In June, John Ramsay, who’d been acting director of the SEC’s Division of Trading and Markets until February, joined IEX Group Inc., where he is chief market policy and regulatory officer. Ramsay will develop relationships with industry and regulatory stakeholders, and oversee IEX compliance obligations, particularly as it shifts from a dark pool to a public exchange, IEX said in a statement.

‘Different Door’

“This is not a revolving door move but choosing a completely different door,” Ramsay said in an e-mail today.

O’Malia said the practice of U.S. regulators joining companies in the industry they oversee “is nothing new.” Ethics rules are in place to ensure proper conduct, he said. “These are experienced, talented people who can provide advice and counsel,” he said.

Senior government officials simply should be prohibited from working directly or indirectly for anyone they regulate or oversee for at least two years, according to Dennis Kelleher, president and CEO of Better Markets Inc., a group advocating stricter government regulation in financial markets.

‘Influence Peddling’

“It’s influence-peddling at its worst,” Kelleher said today in a phone interview. “Both because no one knows better how to influence an agency than somebody who was in a senior position at the agency,” Kelleher said.

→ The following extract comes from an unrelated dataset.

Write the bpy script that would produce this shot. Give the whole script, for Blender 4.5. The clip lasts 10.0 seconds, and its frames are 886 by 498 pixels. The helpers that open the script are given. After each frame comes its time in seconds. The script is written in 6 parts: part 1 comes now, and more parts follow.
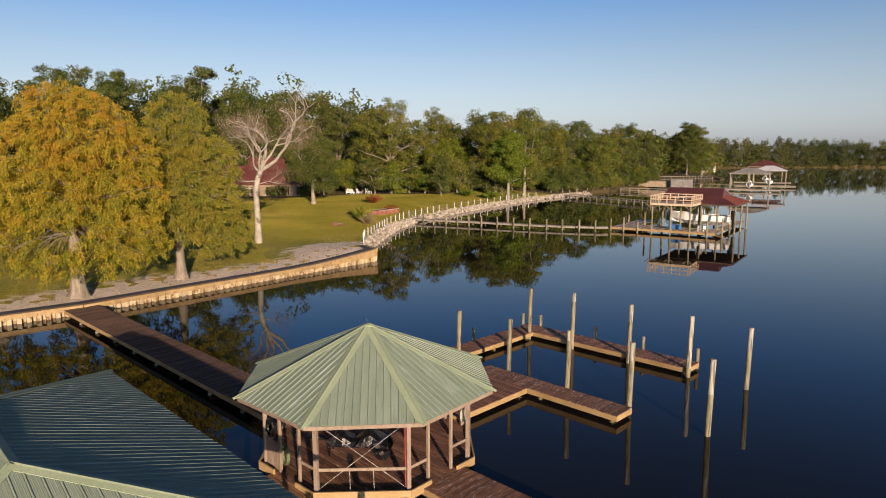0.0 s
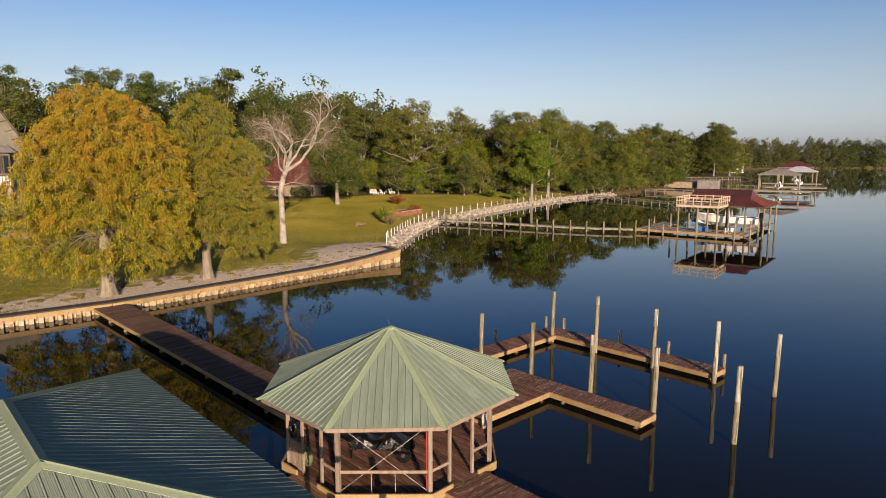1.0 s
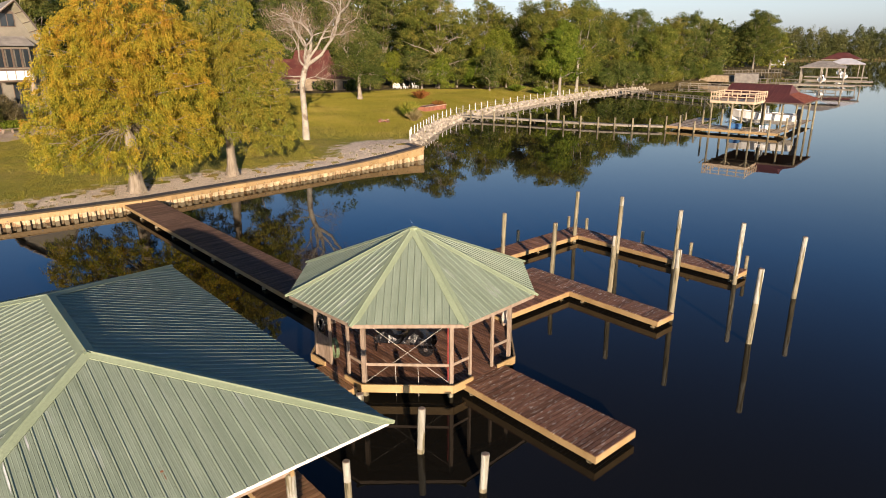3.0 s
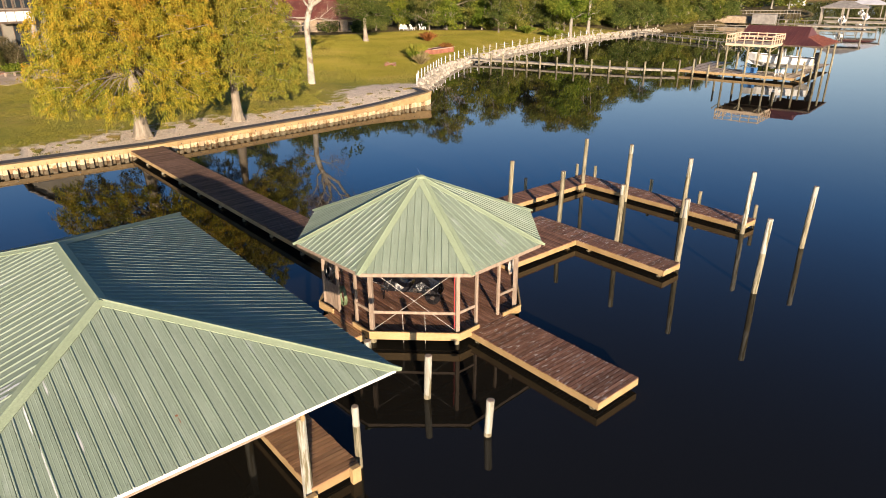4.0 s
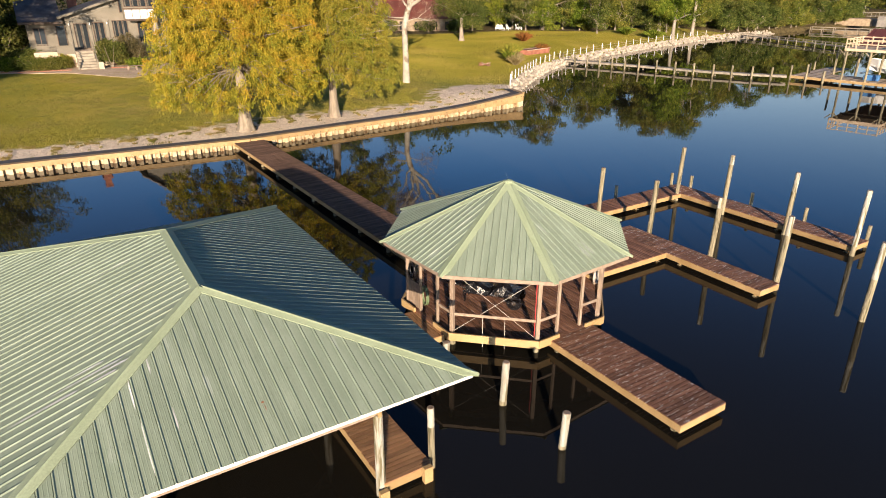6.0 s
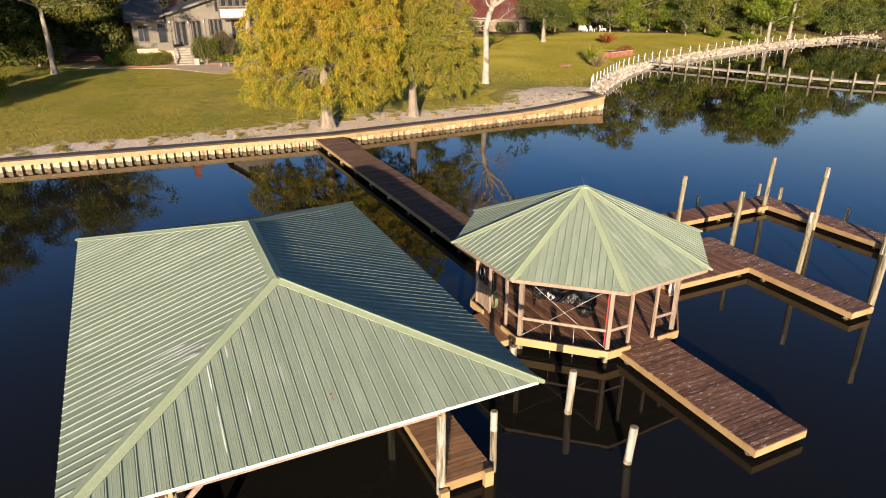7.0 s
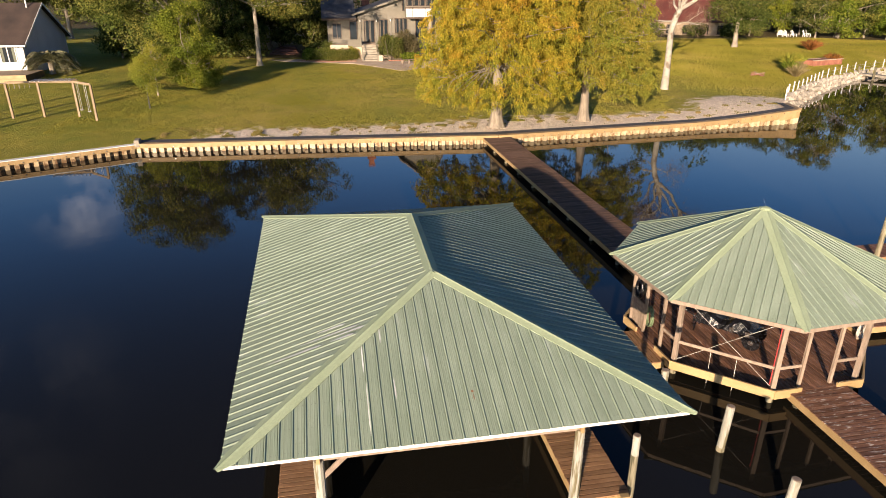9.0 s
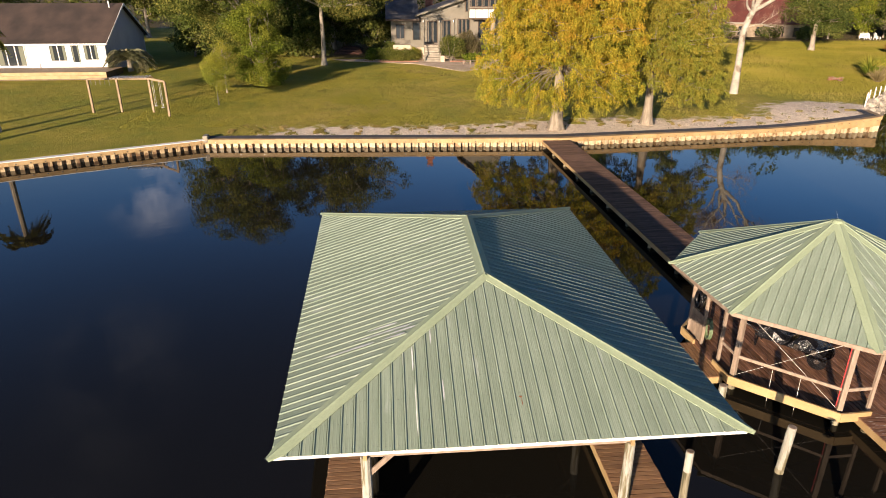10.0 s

The ISDA lawsuit against the CFTC -- filed by the group along with the Securities Industry and Financial Markets Association and the Institute of International Bankers -- is among a series of Wall Street challenges to U.S. efforts to reshape financial regulation after the worst economic collapse since the Great Depression. The 2010 Dodd-Frank Act gave the CFTC power to bring swaps, which have been traded behind closed doors for decades, under U.S. oversight for the first time.

Bloomberg LP, the parent company of Bloomberg News, operates a swap-execution facility regulated by the CFTC.

The case is SIFMA v. U.S. CFTC, 13-cv-1916, U.S. District Court, District of Columbia (Washington).